JOHANNESBURG – The World Bank issued a stark warning yesterday on the impact of the US and China trade war, which made a global recession by 2020 likely.
The global economy is expected to slow to 2.9 percent in 2019, compared with 3 percent in 2018.
Growth in the US is expected to slow to 2.5 percent this year from 2.9 percent in 2018, while China is expected to grow at 6.2 percent this year compared, with 6.5 percent in 2018, the World Bank said.
“The outlook for the global economy has darkened.
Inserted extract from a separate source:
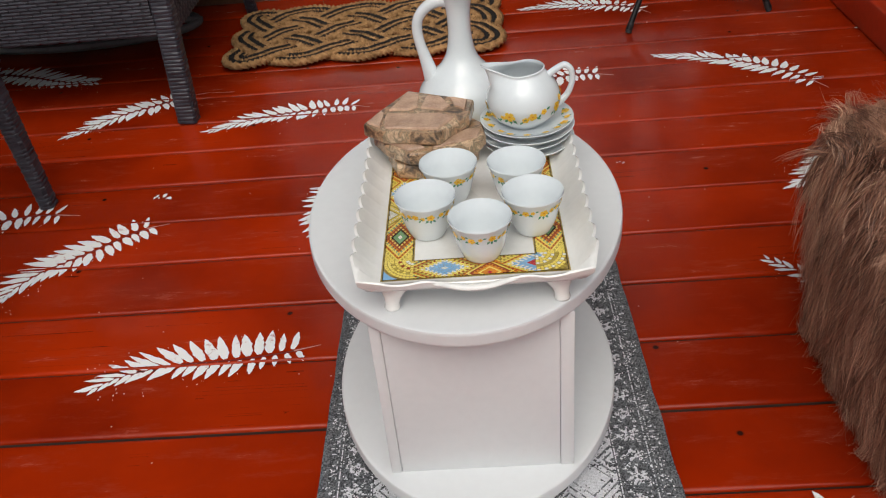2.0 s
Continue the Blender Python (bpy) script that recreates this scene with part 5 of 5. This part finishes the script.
    part("mosaic_line", lines, mats, tray, smooth=False)


# ---- porcelain ----
def blossom(bm, place, normal, size, spin, leaves=2):
    """A flat painted flower: five yellow petals, an orange eye and green leaves. Materials 0 yellow, 1 orange, 2 green."""
    nrm = normal.normalized()
    a = nrm.cross(Vector((0, 0, 1)))
    a = a.normalized() if a.length > 1e-3 else Vector((1, 0, 0))
    b = nrm.cross(a)

    def flat(r, ang, lift=0.0):
        return place + (a * math.cos(ang) + b * math.sin(ang)) * r + nrm * lift * min(1.0, size / 0.0070)

    for k in range(leaves):
        ang = spin + 2.2 * k + 0.6
        q = [flat(size * 0.5, ang, 0.0006), flat(size * 1.15, ang + 0.32, 0.0007), flat(size * 1.75, ang + 0.05, 0.0009), flat(size * 1.1, ang - 0.25, 0.0007)]
        polygon(bm, q, 2)
    for k in range(5):
        ang = spin + k * 1.2566
        polygon(bm, [flat(0, 0, 0.0009), flat(size * 0.78, ang - 0.6, 0.0011), flat(size, ang - 0.25, 0.0011), flat(size * 0.98, ang + 0.25, 0.0011), flat(size * 0.76, ang + 0.6, 0.0011)], 0)
    polygon(bm, [flat(size * 0.21, 1.05 * k, 0.0013) for k in range(6)], 1)


def on_profile(profile, z):
    """The radius of a profile at a height, and how it leans there."""
    for (r0, z0), (r1, z1) in zip(profile, profile[1:]):
        if min(z0, z1) <= z <= max(z0, z1) and abs(z1 - z0) > 1e-7:
            f = (z - z0) / (z1 - z0)
            return r0 + (r1 - r0) * f, (r1 - r0) / (z1 - z0)
    return profile[-1][0], 0


def flower_band(profile, z, count, size, wobble, seed, arc=(0, 360), climb=0.0):
    """A painted garland round a vessel: blossoms of three sizes, with leaf sprays hanging from every second one."""
    bm = bmesh.new()
    rng = random.Random(seed)

    def at(a, zz):
        r, lean = on_profile(profile, zz)
        return Vector((r * math.cos(a), r * math.sin(a), zz)), Vector((math.cos(a), math.sin(a), -lean)).normalized()

    def leaf(a, zz, tilt, long):
        place, nrm = at(a, zz)
        across = Vector((-math.sin(a), math.cos(a), 0))
        down = nrm.cross(across)
        way = across * math.cos(tilt) + down * math.sin(tilt)
        side = nrm.cross(way)
        foot = place + nrm * 0.0004
        polygon(bm, [foot, foot + way * long * 0.45 + side * long * 0.27, foot + way * long + nrm * 0.0002, foot + way * long * 0.45 - side * long * 0.27], 2)

    for k in range(count):
        a = radians(arc[0] + (arc[1] - arc[0]) * (k + rng.uniform(-0.28, 0.28)) / count)
        zz = z + wobble * math.sin(k * 2.1) + rng.uniform(-0.3, 0.3) * wobble
        side = min(1.0, max(0.0, (abs((math.degrees(a) + 180) % 360 - 180) - 70) / 95))
        zz += climb * side * side
        big = size * (1.12, 0.70, 0.92, 0.62)[k % 4] * rng.uniform(0.9, 1.1)
        place, nrm = at(a, zz)
        turn = size / max(place.x ** 2 + place.y ** 2, 1e-6) ** 0.5
        if k % 4 == 0:
            for q in (-0.95, 0.0, 0.9):
                leaf(a + q * turn * 0.55, zz - size * 0.75, -math.pi / 2 + q * 0.75, size * 1.35)
        elif k % 4 == 2:
            for q in (-1, 1):
                leaf(a + q * turn * 0.8, zz - size * 0.3, -math.pi / 2 + q * 1.0, size * 1.2)
        else:
            leaf(a + turn * 0.6, zz + size * 0.2, 0.5, size * 1.1)
            leaf(a - turn * 0.5, zz - size * 0.4, math.pi + 0.9, size)
        blossom(bm, place, nrm, big, rng.uniform(0, 6), 0)
    return bm


FLOWER_PAINT = [YELLOW, ORANGE, GREEN]


def build_cups():
    outer = smooth_profile([(0.0185, 0.0), (0.0205, 0.0025), (0.0245, 0.012), (0.0275, 0.024), (0.0292, 0.034), (0.0312, 0.041), (0.0338, 0.0475)], 4)
    inner = smooth_profile([(0.0334, 0.0487), (0.0303, 0.041), (0.0278, 0.034), (0.0258, 0.024), (0.0220, 0.011), (0.012, 0.0045), (0.0, 0.0038)], 4)
    first = None
    for x, y, spin in ((0.142, 0.820, 0), (0.084, 0.868, 70), (0.200, 0.863, 140), (0.109, 0.937, 215), (0.187, 0.931, 300)):
        m = pose(x, y, TRAY_Z + 0.0008, 0, 0, spin)
        if first is None:
            first = thing("coffee_cup", "small white porcelain coffee cup without handle, banded with yellow flowers", "cup", "coffee cups on the tray", at=m)
            part("bowl", lathe([(0, 0.0015), (0.016, 0.0015), (0.0165, 0.0), *outer, *inner], 56), PORCELAIN, first)
            part("flower_band", flower_band(outer, 0.0372, 20, 0.0043, 0.0012, 4), FLOWER_PAINT, first, "band of small yellow flowers", smooth=False)
        else:
            copy_thing(first, m)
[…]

Financing conditions have tightened, industrial production has moderated, trade tensions have intensified, and some large emerging market and developing economies have experienced significant financial market stress,” the bank said. “Faced with these headwinds, the recovery in emerging market and developing economies has lost momentum.”
It warned that the possibility of escalating trade restrictions involving major economies remained elevated despite the temporary pause in tariff hikes agreed by the US and China during the G20 meeting in early December 2018 and the successful negotiation of the new US-Mexico-Canada Agreement, which have somewhat tempered trade policy uncertainties.
International value chains
“This uncertainty is likely to weigh on firms’ willingness to invest, export, and engage in international value chains, with negative effects on the global trade outlook,” the bank said.
“The risk of rising trade protectionism remains high. New US tariffs and the retaliatory response of trading partners now affect close to $430 billion (R6 trillion) of global imports – around 2.5 percent of global goods trade.”
In its report, “Global economic prospects, darkening skies”, the World Bank said that if such a risk materialised in the second half of 2019, global per capita growth would drop somewhat to about 1 percent in 2020.
Emerging-market economies are expected to grow at 4.2 percent this year, with advanced economies expected to grow at 2 percent, the World Bank said in the report.
Oil prices are expected to average $67 a barrel in 2019 and 2020, $2 a barrel lower than June projections. However, uncertainty around the forecast was high.
It said although growth in oil demand was expected to remain robust in 2019, the expected loss in momentum across emerging markets and developing economies could have a greater impact on oil demand than expected. “The outlook for supply is uncertain and depends to a large extent on production decisions by Opec and its non-Opec partners. While these producers have agreed to cut output by 1.2 million barrels per day for six months starting January 2019, few details have been forthcoming about the distribution of the cuts, and they may prove insufficient to reduce the oversupply of oil.”